Several active device semiconductor technologies are available today to amplify pulsed and continuous-wave (CW) signals across narrow or wide bandwidths from HF/VHF/UHF to L-, S-, C-, and X-band frequencies and beyond
But while more recent power-transistor technologies such as GaN are dominating new system designs, knowledge and insight on well-established, legacy semiconductor technologies such as silicon bipolar, Si LDMOS/VDMOS transistors are still invaluable to any high power amplifier (HPA) designer today.
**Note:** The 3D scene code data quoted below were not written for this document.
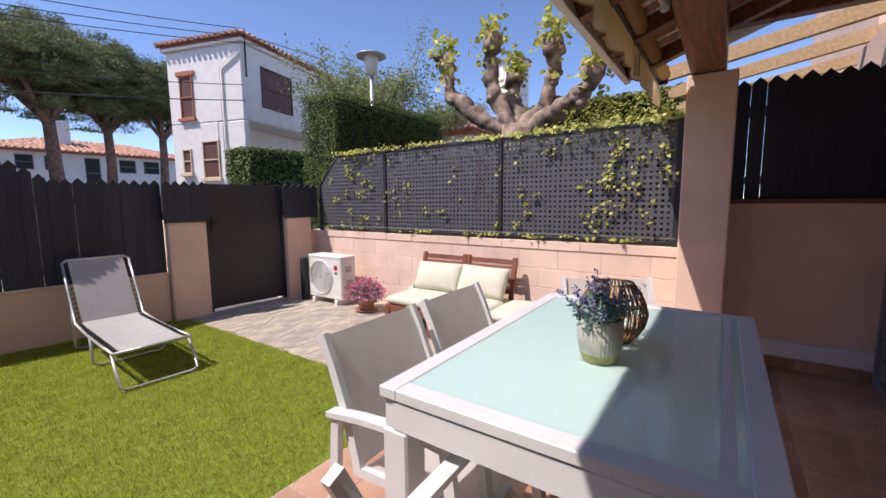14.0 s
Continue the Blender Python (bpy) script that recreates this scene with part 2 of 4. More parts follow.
def boxes(name, items, material, parent=None, bevel=0.003, m=None):
    bm = bmesh.new()
    for lo, hi in items:
        add_box(bm, lo, hi, bevel)
    return put(name, bm, material, parent, m=m)


def add_tube(bm, pts, radii, sides=8, cap=True):
    """A round or tapering tube along a line of points."""
    pts = [Vector(p) for p in pts]
    if not hasattr(radii, "__len__"):
        radii = [radii] * len(pts)
    rings, side = [], None
    for i, p in enumerate(pts):
        d = (pts[min(i + 1, len(pts) - 1)] - pts[max(i - 1, 0)]).normalized()
        if side is None:
            side = d.orthogonal().normalized()
        side = (side - d * side.dot(d)).normalized()
        up = d.cross(side)
        rings.append([bm.verts.new(p + (side * math.cos(a) + up * math.sin(a)) * radii[i])
                      for a in (2 * math.pi * k / sides for k in range(sides))])
    for a, b in zip(rings, rings[1:]):
        for k in range(sides):
            bm.faces.new((a[k], a[(k + 1) % sides], b[(k + 1) % sides], b[k]))
    if cap:
        bm.faces.new(rings[0][::-1]), bm.faces.new(rings[-1])


def tube(name, pts, radii, material, parent=None, sides=8, m=None):
    bm = bmesh.new()
    add_tube(bm, pts, radii, sides)
    return put(name, bm, material, parent, smooth=True, m=m)


def add_lathe(bm, profile, sides=32, centre=(0, 0)):
    rings = []
    for r, z in profile:
        rings.append([bm.verts.new((centre[0] + r * math.cos(2 * math.pi * k / sides), centre[1] + r * math.sin(2 * math.pi * k / sides), z)) for k in range(sides)])
    for a, b in zip(rings, rings[1:]):
        for k in range(sides):
            bm.faces.new((a[k], a[(k + 1) % sides], b[(k + 1) % sides], b[k]))
    bm.faces.new(rings[0][::-1]), bm.faces.new(rings[-1])


def add_prism(bm, outline, depth, m=None):
    """An outline in the x-z plane given a thickness along y."""
    f = [bm.verts.new((x, 0, z)) for x, z in outline]
    b = [bm.verts.new((x, depth, z)) for x, z in outline]
    bm.faces.new(f), bm.faces.new(b[::-1])
    for i in range(len(f)):
        j = (i + 1) % len(f)
        bm.faces.new((f[j], f[i], b[i], b[j]))
    if m is not None:
        bmesh.ops.transform(bm, matrix=m, verts=f + b)


def scatter(name, centres, sizes, material, rng, shape, normals=None, spread=1.0, parent=None):
    """Many small leaves in one mesh, each a copy of a small flat outline turned at random."""
    centres = np.asarray(centres, float)
    n, k = len(centres), len(shape)
    nr = rng.normal(size=(n, 3)) * spread
    if normals is not None:
        nr += np.asarray(normals)
    nr /= np.linalg.norm(nr, axis=1)[:, None] + 1e-9
    a = np.cross(nr, rng.normal(size=(n, 3)))
    a /= np.linalg.norm(a, axis=1)[:, None] + 1e-9
    b = np.cross(nr, a)
    s = np.asarray(sizes)[:, None, None]
    sh = np.asarray(shape, float)
    v = centres[:, None, :] + s * (a[:, None, :] * sh[None, :, :1] + b[:, None, :] * sh[None, :, 1:2])
    if sh.shape[1] > 2:
        v += s * nr[:, None, :] * sh[None, :, 2:3]
    me = bpy.data.meshes.new(name)
    me.from_pydata(v.reshape(-1, 3).tolist(), [], np.arange(n * k).reshape(n, k).tolist())
    return put(name, me, material, parent)


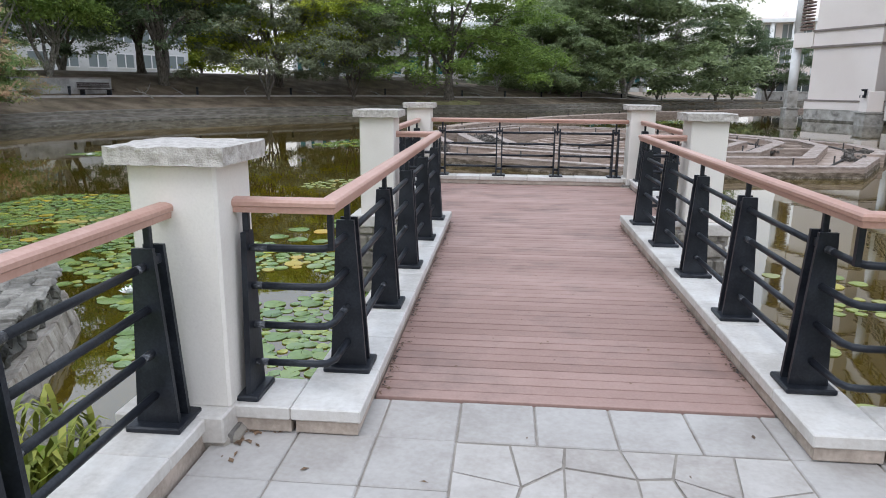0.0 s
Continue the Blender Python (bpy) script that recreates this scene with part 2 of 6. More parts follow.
M_PATH = material("concrete_path", [(0.27, 0.255, 0.23), (0.36, 0.34, 0.31)], 0.85, 1.5, 25, 0.2, stain=0.3, stain_color=(0.38, 0.34, 0.28))
M_ROAD = material("grey_road", [(0.25, 0.25, 0.25), (0.36, 0.36, 0.36)], 0.9, 1, 20, 0.2)
M_BARK = material("pale_bark", [(0.19, 0.17, 0.148), (0.34, 0.315, 0.28), (0.50, 0.475, 0.435)], 0.9, 7, 30, 0.9, stain=0.7, stain_color=(0.13, 0.115, 0.095), stain_scale=4.5, stain_at=0.54, stretch=(1.4, 1.4, 0.9))
M_BARK_DARK = material("dark_bark", [(0.07, 0.06, 0.05), (0.14, 0.12, 0.10), (0.21, 0.185, 0.16)], 0.9, 5, 25, 0.8, stretch=(2, 2, 0.6))
M_BARK_MID = material("grey_brown_bark", [(0.12, 0.105, 0.088), (0.22, 0.20, 0.175), (0.33, 0.305, 0.27)], 0.9, 6, 28, 0.9, stretch=(1.6, 1.6, 0.7), stain=0.5, stain_color=(0.09, 0.08, 0.065), stain_scale=4)
M_WALL = material("pale_pink_building_render", [(0.79, 0.70, 0.645), (0.84, 0.755, 0.70), (0.87, 0.785, 0.735)], 0.8, 0.25, 30, 0.05, stain=0.2, stain_color=(0.55, 0.49, 0.455), stain_scale=0.5)
M_TRIM = material("brown_grey_string_course", [(0.20, 0.165, 0.145), (0.27, 0.225, 0.20)], 0.75, 2, 40, 0.1)
M_PLINTH = material("plinth_stone", [(0.26, 0.25, 0.235), (0.38, 0.365, 0.345), (0.47, 0.455, 0.435)], 0.85, 1.5, 20, 0.4, stain=0.5, stain_color=(0.15, 0.145, 0.135), stain_scale=0.6)
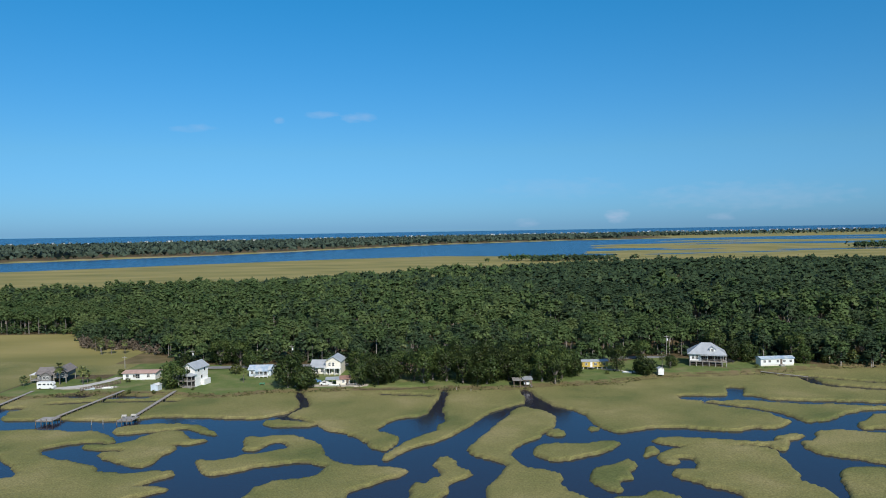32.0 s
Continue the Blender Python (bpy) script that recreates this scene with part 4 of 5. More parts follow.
# ---- woods beyond the marsh ----
def wood_tree(soup, trunks, rng, x, y, z, height, reach, clumps, tris, size, slot, flat=0.5):
    """A crown of ragged clumps of leaf faces for a tree seen from afar; arrays of trees at once."""
    n = len(x)
    az = rng.uniform(0, 6.28, (n, clumps))
    el = np.arcsin(rng.uniform(-0.55, 1, (n, clumps)))
    rad = rng.uniform(0.45, 1.0, (n, clumps))
    cz = height * (1 - flat * 0.5)
    c = np.stack([x[:, None] + np.cos(az) * np.cos(el) * reach[:, None] * rad, y[:, None] + np.sin(az) * np.cos(el) * reach[:, None] * rad,
                  (z + cz)[:, None] + np.sin(el) * (height * flat * 0.5)[:, None] * rad], -1).reshape(-1, 3)
    core = np.repeat(np.stack([x, y, z + height * (1 - flat * 0.62)], -1), clumps, 0)
    n_c = len(c)
    r = size * rng.uniform(0.65, 1.3, (n_c, 1, 1))
    turn = rng.uniform(0, 6.28, n_c)
    ball = OCTA_V[None] * rng.uniform(0.65, 1.3, (n_c, 6, 1)) * (1, 1, 0.85)
    ball = np.stack([ball[..., 0] * np.cos(turn)[:, None] - ball[..., 1] * np.sin(turn)[:, None], ball[..., 0] * np.sin(turn)[:, None] + ball[..., 1] * np.cos(turn)[:, None], ball[..., 2]], -1)
    soft = unit(unit(ball) * 0.32 + unit((c - core) * (1, 1, 1.3))[:, None] + 0.10 * rng.normal(size=(n_c, 6, 3)) + (0, 0, 0.2))
    soup.add((c[:, None] + ball * r).reshape(-1, 3), (OCTA_F[None] + 6 * np.arange(n_c)[:, None, None]).reshape(-1, 3), slot, soft.reshape(-1, 3))
    if tris:        # loose sprays that break the outline
        o = np.repeat(c, tris, 0)
        k = len(o)
        d = unit(rng.normal(size=(k, 3)))
        mid = o + d * np.repeat(r[:, 0], tris, 0) * 0.95
        a = unit(np.cross(d, rng.normal(size=(k, 3)))) * size * 0.35
        soup.add(np.stack([mid - a, mid + a, mid + unit(d + (0, 0, 0.4)) * size * 0.7], 1).reshape(-1, 3), np.arange(3 * k).reshape(-1, 3), slot)
    if trunks is not None:
        w = 0.14 + 0.008 * height
        tx = np.stack([np.stack([x - w, y, z - 1], -1), np.stack([x + w, y, z - 1], -1), np.stack([x + 0.1, y, z + height * 0.93], -1), np.stack([x, y + w * 1.5, z - 1], -1)], 1).reshape(-1, 3)
        q = 4 * np.arange(n)[:, None]
        trunks.add(tx, np.concatenate([q + [0, 1, 2], q + [1, 3, 2], q + [3, 0, 2]]))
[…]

Thermal management becomes the common denominator between the two, and although different types of RF/microwave power transistors are capable of high-power efficiency, no power transistor is 100% power efficient, as some DC and RF power supplied to a power transistor will always be lost as heat. Amplifying CW signals, or long-pulse length and/or high-duty-cycle pulses, will result in more heat from one transistor technology than another and will vary when compared to handling short pulses or low-duty-cycle pulses. So, in many cases, certain proven silicon devices are still the most ideal choice.
So, while the silicon bipolar junction transistor (Si BJT) might be recognized as legacy technology in comparison to today’s more advanced gallium nitride on silicon carbide (GaN-on-SiC) RF power semiconductor technology, it is by no means an obsolete technology. For example, Si BJT amplifiers have the smallest and lowest-cost circuits and only need a single positive supply voltage.